— GOAL —
Give back all the data exactly, line by line.

--- --- ---

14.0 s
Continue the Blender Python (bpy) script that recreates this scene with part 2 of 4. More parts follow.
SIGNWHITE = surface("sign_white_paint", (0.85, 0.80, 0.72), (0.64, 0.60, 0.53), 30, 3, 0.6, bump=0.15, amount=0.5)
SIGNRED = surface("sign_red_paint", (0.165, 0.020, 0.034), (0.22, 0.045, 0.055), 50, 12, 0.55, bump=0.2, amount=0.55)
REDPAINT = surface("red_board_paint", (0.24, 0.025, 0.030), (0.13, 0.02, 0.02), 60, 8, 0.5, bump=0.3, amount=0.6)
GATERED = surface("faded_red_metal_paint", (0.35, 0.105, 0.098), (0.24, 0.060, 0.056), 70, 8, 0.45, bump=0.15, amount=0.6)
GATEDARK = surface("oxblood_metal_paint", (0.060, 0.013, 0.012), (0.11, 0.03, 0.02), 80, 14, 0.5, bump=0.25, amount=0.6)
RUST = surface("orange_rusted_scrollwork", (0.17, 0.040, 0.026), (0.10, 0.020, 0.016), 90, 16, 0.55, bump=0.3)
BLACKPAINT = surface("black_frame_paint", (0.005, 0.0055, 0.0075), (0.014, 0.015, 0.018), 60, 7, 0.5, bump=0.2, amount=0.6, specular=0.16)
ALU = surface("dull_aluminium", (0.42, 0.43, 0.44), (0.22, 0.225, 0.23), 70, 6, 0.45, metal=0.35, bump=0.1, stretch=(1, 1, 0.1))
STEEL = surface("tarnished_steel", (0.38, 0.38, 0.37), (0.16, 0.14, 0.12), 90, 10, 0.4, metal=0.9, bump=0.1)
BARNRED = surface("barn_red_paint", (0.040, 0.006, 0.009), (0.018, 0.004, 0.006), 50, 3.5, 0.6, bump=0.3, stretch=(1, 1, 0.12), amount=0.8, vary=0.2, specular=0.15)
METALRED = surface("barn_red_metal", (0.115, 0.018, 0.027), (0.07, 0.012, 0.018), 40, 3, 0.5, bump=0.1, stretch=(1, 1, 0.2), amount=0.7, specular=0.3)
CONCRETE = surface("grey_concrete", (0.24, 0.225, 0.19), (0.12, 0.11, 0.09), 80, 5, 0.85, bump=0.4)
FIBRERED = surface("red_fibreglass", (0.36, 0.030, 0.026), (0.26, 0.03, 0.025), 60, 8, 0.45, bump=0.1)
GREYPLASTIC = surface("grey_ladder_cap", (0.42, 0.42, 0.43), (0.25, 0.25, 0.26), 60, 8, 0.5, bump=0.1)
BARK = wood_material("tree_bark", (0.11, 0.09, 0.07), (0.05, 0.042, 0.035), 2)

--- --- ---

— REPLY —
14.0 s
Continue the Blender Python (bpy) script that recreates this scene with part 2 of 4. More parts follow.
SIGNWHITE = surface("sign_white_paint", (0.85, 0.80, 0.72), (0.64, 0.60, 0.53), 30, 3, 0.6, bump=0.15, amount=0.5)
SIGNRED = surface("sign_red_paint", (0.165, 0.020, 0.034), (0.22, 0.045, 0.055), 50, 12, 0.55, bump=0.2, amount=0.55)
REDPAINT = surface("red_board_paint", (0.24, 0.025, 0.030), (0.13, 0.02, 0.02), 60, 8, 0.5, bump=0.3, amount=0.6)
GATERED = surface("faded_red_metal_paint", (0.35, 0.105, 0.098), (0.24, 0.060, 0.056), 70, 8, 0.45, bump=0.15, amount=0.6)
GATEDARK = surface("oxblood_metal_paint", (0.060, 0.013, 0.012), (0.11, 0.03, 0.02), 80, 14, 0.5, bump=0.25, amount=0.6)
RUST = surface("orange_rusted_scrollwork", (0.17, 0.040, 0.026), (0.10, 0.020, 0.016), 90, 16, 0.55, bump=0.3)
BLACKPAINT = surface("black_frame_paint", (0.005, 0.0055, 0.0075), (0.014, 0.015, 0.018), 60, 7, 0.5, bump=0.2, amount=0.6, specular=0.16)
ALU = surface("dull_aluminium", (0.42, 0.43, 0.44), (0.22, 0.225, 0.23), 70, 6, 0.45, metal=0.35, bump=0.1, stretch=(1, 1, 0.1))
STEEL = surface("tarnished_steel", (0.38, 0.38, 0.37), (0.16, 0.14, 0.12), 90, 10, 0.4, metal=0.9, bump=0.1)
BARNRED = surface("barn_red_paint", (0.040, 0.006, 0.009), (0.018, 0.004, 0.006), 50, 3.5, 0.6, bump=0.3, stretch=(1, 1, 0.12), amount=0.8, vary=0.2, specular=0.15)
METALRED = surface("barn_red_metal", (0.115, 0.018, 0.027), (0.07, 0.012, 0.018), 40, 3, 0.5, bump=0.1, stretch=(1, 1, 0.2), amount=0.7, specular=0.3)
CONCRETE = surface("grey_concrete", (0.24, 0.225, 0.19), (0.12, 0.11, 0.09), 80, 5, 0.85, bump=0.4)
FIBRERED = surface("red_fibreglass", (0.36, 0.030, 0.026), (0.26, 0.03, 0.025), 60, 8, 0.45, bump=0.1)
GREYPLASTIC = surface("grey_ladder_cap", (0.42, 0.42, 0.43), (0.25, 0.25, 0.26), 60, 8, 0.5, bump=0.1)
BARK = wood_material("tree_bark", (0.11, 0.09, 0.07), (0.05, 0.042, 0.035), 2)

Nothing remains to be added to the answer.